Maybe it is worth trading some CPU power for a clearly readible display
and a decent battery life.


Ian


had an old Palm Vx running Soaringpilot for flying. I then cooked its
battery and found it was too expensive to replace. I then started
shopping for a new PDA specifically to run Soaringpilot or the Pocket
PC equivalent. I looked at the various Ipaq's, Palm's etc and ended up
buying the IBM equivalent of the old Palm Vx for 100 pounds (new unit
but old technology) mainly as it had the monochrome screen.

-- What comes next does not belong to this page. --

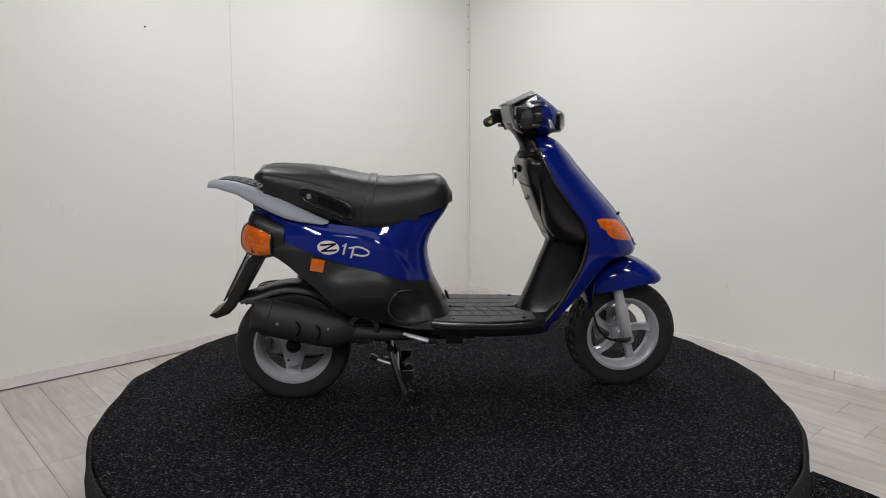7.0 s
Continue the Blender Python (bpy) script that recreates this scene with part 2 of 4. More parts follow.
def disc_y(y0, y1, r, m=None, bev=0.003, seg=32, bm=None):
    """A short round plug along y."""
    pr = [(y0, 0.0005), (y0, r - bev), (y0 + bev, r), (y1 - bev, r), (y1, r - bev), (y1, 0.0005)]
    return lathe(pr, seg, bm, m)


def empty(name):
    return new(name)

# ---- the room ----
CX, CY = 0.188, 3.129
DL = Vector((-2.118, -1.795, 0)).normalized()
DR = Vector((1.869, -2.076, 0)).normalized()
C0 = Vector((CX, CY, 0))
NL, NR = Vector((DL.y, -DL.x, 0)), Vector((-DR.y, DR.x, 0))   # pointing out of the room
if NL.y < 0:
    NL = -NL
if NR.y < 0:
    NR = -NR


def run(origin, d, n, a, b, z0, z1, t0, t1, bev=0.0, la=0.0, lb=0.0):
    """A straight board along d from a to b, from z0 to z1, reaching from t0 to t1 along n; la and lb slant its ends."""
    bm = bmesh.new()
    bmesh.ops.create_cube(bm, size=1)
    for v in bm.verts:
        s = a if v.co.x < 0 else b
        k = t0 if v.co.y < 0 else t1
        s += (la if v.co.x < 0 else lb) * (z0 if v.co.z < 0 else z1)
        v.co = origin + d * s + n * k + Vector((0, 0, z0 if v.co.z < 0 else z1))
    if bev:
        bmesh.ops.bevel(bm, geom=bm.edges[:], offset=bev, segments=2, profile=0.6, affect="EDGES")
    return bm


def structure(name, bm, mat, label, sharp=30):
    return tagged(mesh_object(name, bm, mat, sharp), label, name.split("_")[0], kind="structure")


SEAM = 1.966
wl = structure("wall_west", run(C0, DL, NL, 0.0, SEAM - 0.0012, FLOOR, CEIL, 0, 0.1, 0, 0, -0.029), WALL, "smooth white painted wall panel beside the corner")
structure("wall_west_end", run(C0, DL, NL, SEAM + 0.0012, 6.2, FLOOR, CEIL, 0, 0.1, 0, -0.029), WALL, "smooth white painted wall panel with a fine joint")
structure("wall_joint", run(C0, DL, NL, SEAM - 0.0012, SEAM + 0.0012, FLOOR, CEIL, 0.002, 0.09, 0, -0.029, -0.029), JOINT, "fine dark joint between two white wall panels")
structure("wall_east", run(C0, DR, NR, 0.0, 6.2, FLOOR, CEIL, 0, 0.1), WALL, "smooth white painted wall with faint grey scuffs")
# Two unseen walls added to close the room, dark so paint reflects little.
FAR = C0 + DL * 6.1 + DR * 6.1
structure("wall_south", run(FAR, -DL, -NL, -0.1, 6.2, FLOOR, CEIL, 0, 0.1), UNSEEN_WALL, "unseen dark grey wall added to close the room")
structure("wall_south_east", run(FAR, -DR, -NR, -0.1, 6.2, FLOOR, CEIL, 0, 0.1), UNSEEN_WALL, "unseen dark grey wall added to close the room")
ceil = bmesh.new()
q = [C0 + DL * -0.1 + DR * -0.1, C0 + DL * 6.3 - DR * 0.1, C0 + DL * 6.3 + DR * 6.3, C0 - DL * 0.1 + DR * 6.3]
grid([[q[0] + Vector((0, 0, CEIL)), q[1] + Vector((0, 0, CEIL))], [q[3] + Vector((0, 0, CEIL)), q[2] + Vector((0, 0, CEIL))]], bm=ceil)
bmesh.ops.solidify(ceil, geom=ceil.faces[:], thickness=0.08)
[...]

Soaringpilot is a fantastic product (if you can call something that is
free a product) and flying with it is a joy. I use it in conjunction
with a LX 5000 as the navigation and task setting is so much easier to
use. Final glide is very similar in the two units but the speed-to-fly
is far better from the LX. I do not need a colour-moving map as I look
out the cockpit to see where I am - all I need to know is the airspace
and the various waypoints. You do not need colour and a powerful CPU
to show that. I have now bought a Colibri logger as my LX is so old -
it is not an IGC approved logger. Soaringpilot supports the data that
comes from the Colibri and will use the pressure altitude for
increased precision in the calculations.